Le New York Times n’est pas connu pour la finesse de son esprit, mais une interview récemment publiée avec le milliardaire ukrainien Ihor Kolomoisky n’était rien moins que désopilante. Un gros homme fonceur qui ne croit pas aux nuances de gris – sauf lorsqu’il s’agit de ses propres moustaches – Kolomoisky n’a pas hésité à invoquer l’hypocrisie du double jeu américain et à partager sa conviction qu’un rapprochement avec la Russie est le seul moyen pour l’Ukraine de se sortir de son marasme.

« Ils sont plus forts de toute façon », a-t-il déclaré à propos de Moscou. « Nous devons améliorer nos relations. Les gens veulent la paix, une bonne vie, ils ne veulent pas être en guerre. Et vous «  – c’est-à-dire les États-Unis –  » nous forcez à être en guerre et ne nous donnez même pas l’argent pour cela. »

Kolomoisky, au deuxième rang avec la barbouze blanche

Ce n’est pas ce que raconte le défilé de personnels du département d’État, qui témoigne devant le comité du renseignement de la Chambre, ces jours-ci. À l’unisson, ils s’accordent pour dire que la politique américaine est exemplaire, brillante et conçue pour aider la pauvre petite Ukraine à se remettre sur pied et à repousser l’agression russe. Pourtant, voici un oligarque ukrainien qui dit le contraire : que Washington utilise Kiev à ses propres fins et que, par comparaison, Moscou a bien meilleure allure.

« Vous ne nous prendrez pas tout », a déclaré Kolomoisky à propos de l’OTAN et de la candidature de longue date de l’Ukraine à l’adhésion. « Il ne sert à rien de perdre du temps en conversation creuses.
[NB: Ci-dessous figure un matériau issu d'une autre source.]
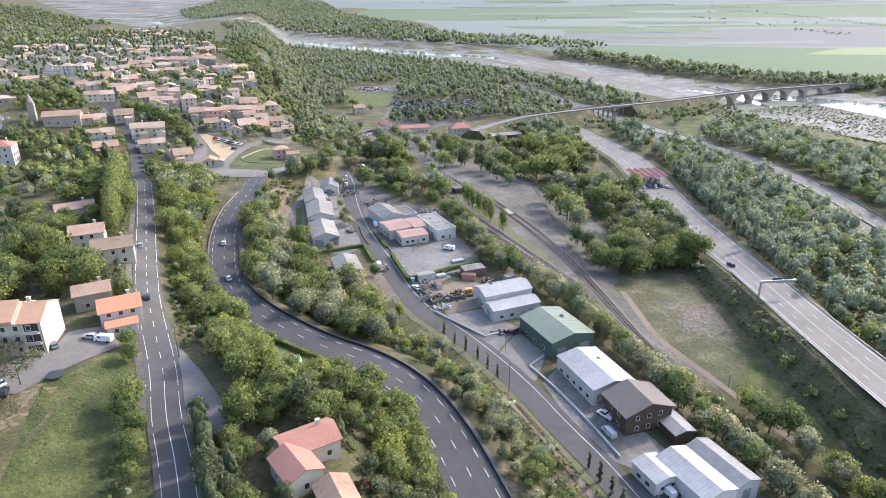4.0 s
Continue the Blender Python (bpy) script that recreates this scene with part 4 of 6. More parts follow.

Alors que la Russie aimerait nous proposer un nouveau pacte de Varsovie. »

Vient ensuite le coup de pied de l’âne : si Kiev finit par joindre ses forces à celles de Moscou, alors « les chars russes seront stationnés près de Cracovie et de Varsovie. Votre OTAN fera dans son froc et devra acheter des Pampers. »

Là où le stratège américano-polonais Zbigniew Brzezinski avait un jour conseillé d’utiliser une Ukraine soumise pour encercler la Russie, Kolomoisky avertissait maintenant que la Russie pourrait s’unir à l’Ukraine pour encercler la Pologne.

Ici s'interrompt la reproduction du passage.